W telefonie nie zabrakło krawędziowego huba ze skrótami do aplikacji czy kontaktów. Samsung wprowadził w nim jedną ciekawą nowość, która powinna przydać się w codziennym użytkowaniu. Są nią zestawy 2 aplikacji (App Pair). Wystarczy dotknąć skrótu i na dzielonym ekranie mamy skrzynkę pocztową i menadżer plików, Facebooka i Messengera czy dowolną inną kombinację programów. Co więcej, za pomocą rysika S Pen błyskawicznie przesuniemy treści z jednej aplikacji do drugiej, np. załączając do e-maila zdjęcie czy dokument Worda. Praca wielozadaniowa stanie się za sprawą tej funkcji znacznie przyjemniejsza.

Do gustu przypadła mi też funkcja Translate - za jej pomocą możemy zaznaczyć dowolny fragment tekstu, by ten natychmiast został przetłumaczony. Również i do tego przydaje się precyzyjny rysik S Pen. Już na start Samsung zaoferował tłumaczenia dla 71 języków, wśród których nie mogło zabraknąć języka polskiego. Podczas prezentacji oglądaliśmy tłumaczenie właśnie polskiego tekstu na język angielski - odbyło się ono szybko i skutecznie.

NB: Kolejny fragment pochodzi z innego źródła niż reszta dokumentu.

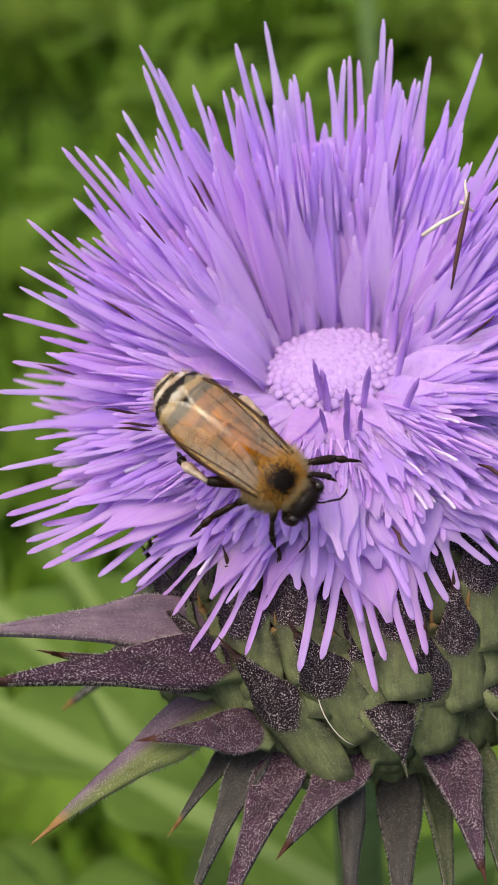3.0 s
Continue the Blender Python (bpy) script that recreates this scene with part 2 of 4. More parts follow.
VEIN = plain("wing_vein_brown", (0.018, 0.006, 0.003), (0.05, 0.016, 0.006), 1500, 0.5, Specular_IOR_Level=0.2)


def wing_material():
    n = Nodes("bee_wing_membrane")
    clear = n.add("BsdfTransparent")
    clear.inputs["Color"].default_value = (0.93, 0.82, 0.57, 1)
    n.bump(n.noise(1400.0, 3.0), 0.5, 0.0002)
    n.finish((0.62, 0.42, 0.22), n.grey(n.noise(800.0), 0.14, 0.30), 0.0, Specular_IOR_Level=1.0)
    both = n.add("MixShader", Fac=0.07)
    n.link(clear.outputs[0], both.inputs[1])
    n.link(n.bsdf.outputs[0], both.inputs[2])
    sheen = n.add("BsdfGlossy", Roughness=0.40)
    sheen.inputs["Color"].default_value = (0.93, 0.95, 0.97, 1)
    wrinkle = n.add("Bump", Strength=0.35, Distance=0.0003)
    n.link(n.noise(700.0, 3.0), wrinkle.inputs["Height"])
    n.link(wrinkle.outputs["Normal"], sheen.inputs["Normal"])
    film_mix = n.add("MixShader", Fac=0.09)
    n.link(both.outputs[0], film_mix.inputs[1])
    n.link(sheen.outputs[0], film_mix.inputs[2])
    n.link(film_mix.outputs[0], n.out.inputs["Surface"])
    return n.mat


WING = wing_material()


# ---------------------------------------------------------------- mesh helpers
class Shape:
    """Vertices (in millimetres) and faces, gathered into one mesh."""

    def __init__(self):
        self.v, self.f = [], []

    def tube(self, points, radii, sides=6, flat=1.0, side=None):
        """A closed tube along points; flat squeezes it across the direction side."""
        pts = [Vector(p) for p in points]
        ref = Vector(side) if side else Vector((0.31, 0.87, 0.38))
        start = len(self.v)
        for i, p in enumerate(pts):
            way = (pts[min(i + 1, len(pts) - 1)] - pts[max(i - 1, 0)]).normalized()
            a = ref - way * ref.dot(way)
            a = a.normalized() if a.length > 1e-6 else way.orthogonal().normalized()
            b = way.cross(a)
            for k in range(sides):
                ang = 2 * math.pi * k / sides
                self.v.append(p + (a * math.cos(ang) * flat + b * math.sin(ang)) * radii[i])
        for i in range(len(pts) - 1):
            for k in range(sides):
                q, r = start + i * sides, (k + 1) % sides
                self.f.append((q + k, q + r, q + sides + r, q + sides + k))
        self.f.append(tuple(start + k for k in reversed(range(sides))))
        end = start + (len(pts) - 1) * sides
        self.f.append(tuple(end + k for k in range(sides)))
        return self

    def spike(self, root, tip, radius):
        root, tip = Vector(root), Vector(tip)
        way = (tip - root).normalized()
        a = way.orthogonal().normalized()
        b = way.cross(a)
        s = len(self.v)
        for k in range(3):
            ang = 2 * math.pi * k / 3
            self.v.append(root + (a * math.cos(ang) + b * math.sin(ang)) * radius)
        self.v.append(tip)
        self.f += [(s, s + 1, s + 3), (s + 1, s + 2, s + 3), (s + 2, s, s + 3)]

    def ball(self, centre, radii, rings=10, sides=16, squash=None):
        s = len(self.v)
        c = Vector(centre)
        self.v.append(c + Vector((0, 0, radii[2])))
        for i in range(1, rings):
            th = math.pi * i / rings
            for k in range(sides):
                ph = 2 * math.pi * k / sides
                p = Vector((math.sin(th) * math.cos(ph), math.sin(th) * math.sin(ph), math.cos(th)))
                if squash:
                    p = squash(p)
                self.v.append(c + Vector((p.x * radii[0], p.y * radii[1], p.z * radii[2])))
        self.v.append(c - Vector((0, 0, radii[2])))
        last = len(self.v) - 1
        for k in range(sides):
            r = (k + 1) % sides
            self.f.append((s, s + 1 + k, s + 1 + r))
            self.f.append((last, last - sides + r, last - sides + k))
            for i in range(rings - 2):
                q = s + 1 + i * sides
                self.f.append((q + k, q + sides + k, q + sides + r, q + r))
        return self

    def lathe(self, profile, sides=24, squash=1.0, axis="z"):
        """A surface of revolution; profile is (radius, height)."""
        s = len(self.v)
        for r, h in profile:
            for k in range(sides):
                a = 2 * math.pi * k / sides
                if axis == "z":
                    self.v.append(Vector((r * math.cos(a), r * math.sin(a), h)))
                else:
                    self.v.append(Vector((h, r * math.cos(a), r * math.sin(a) * squash)))
        for i in range(len(profile) - 1):
            for k in range(sides):
                q, r = s + i * sides, (k + 1) % sides
                self.f.append((q + k, q + r, q + sides + r, q + sides + k))
        self.f.append(tuple(s + k for k in reversed(range(sides))))
        e = s + (len(profile) - 1) * sides
        self.f.append(tuple(e + k for k in range(sides)))
        return self

    def slab(self, rows, thick):
        """A thin closed sheet; rows is a list of equal rows of points, thick its thickness."""
        n, m = len(rows), len(rows[0])
        pts = [[Vector(p) for p in row] for row in rows]
        s = len(self.v)
        for sign in (0.5, -0.5):
            for i in range(n):
                for j in range(m):
                    du = pts[min(i + 1, n - 1)][j] - pts[max(i - 1, 0)][j]
                    dv = pts[i][min(j + 1, m - 1)] - pts[i][max(j - 1, 0)]
                    nor = dv.cross(du)
                    nor = nor.normalized() if nor.length > 1e-9 else Vector((0, 0, 1))
                    self.v.append(pts[i][j] + nor * (thick * sign))
        off = n * m
        for i in range(n - 1):
            for j in range(m - 1):
                a = s + i * m + j
                self.f.append((a, a + 1, a + m + 1, a + m))
                self.f.append((a + off, a + off + m, a + off + m + 1, a + off + 1))
        for i in range(n - 1):
            for j in (0, m - 1):
                a = s + i * m + j
                quad = (a, a + m, a + m + off, a + off)
                self.f.append(quad if j == 0 else quad[::-1])
        for j in range(m - 1):
            for i in (0, n - 1):
                a = s + i * m + j
                quad = (a, a + off, a + off + 1, a + 1)
                self.f.append(quad if i == 0 else quad[::-1])
        return self

    def join(self, other, m=None):
        s = len(self.v)
        self.v += [m @ p for p in other.v] if m else other.v
        self.f += [tuple(i + s for i in face) for face in other.f]

    def mesh(self, name, material, smooth=True):
        data = bpy.data.meshes.new(name)
        data.from_pydata([tuple(p * MM) for p in self.v], [], self.f)
        data.materials.append(material)
        if smooth:
            data.shade_smooth()
        data.update()
        return data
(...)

Z kolei dla osób wymęczonych pracą Samsung przygotował "kolorowanki dla dorosłych". Być może widzieliście je już w księgarniach czy w Internecie. Wygodna paleta kolorów pod ręką i do dzieła - nawet najbardziej skomplikowane grafiki z łatwością pokolorujemy rysikiem. Tak, dzieciaki też to pokochają, o ile odważymy się im przekazać nasz zaporowo drogi telefon choć na chwilę.

Co warto dodać, producent nie wyciął funkcji S Pena znanych z poprzednich generacji Note'ów. Nadal możemy wprowadzać notatki na zablokowanym ekranie czy nanosić uwagi na błyskawicznie przechwytywane zrzuty ekranu.



Było też trochę o Bixby, czyli głosowym asystencie Samsunga. Temat byłby do pominięcia, gdyby nie fakt, że w przeddzień światowej premiery Note'a 8 usługa nagle nie stała się globalnie dostępna. Będąc jednak bardziej precyzyjnym, od samego początku działał w Polsce dynamiczny, zautomatyzowany terminarz czy wyszukiwarka obiektów na podstawie zdjęć. Teraz doszły jeszcze komendy głosowe, póki co wydawane jednak w języku angielskim.

Producent do tego podkreśla biznesowe bezpieczeństwo telefonu, które uwiarygadniać ma pakiet Knox 9.2 czy obietnica stałych, comiesięcznych aktualizacji bezpieczeństwa. Oby nie były to tylko przechwałki.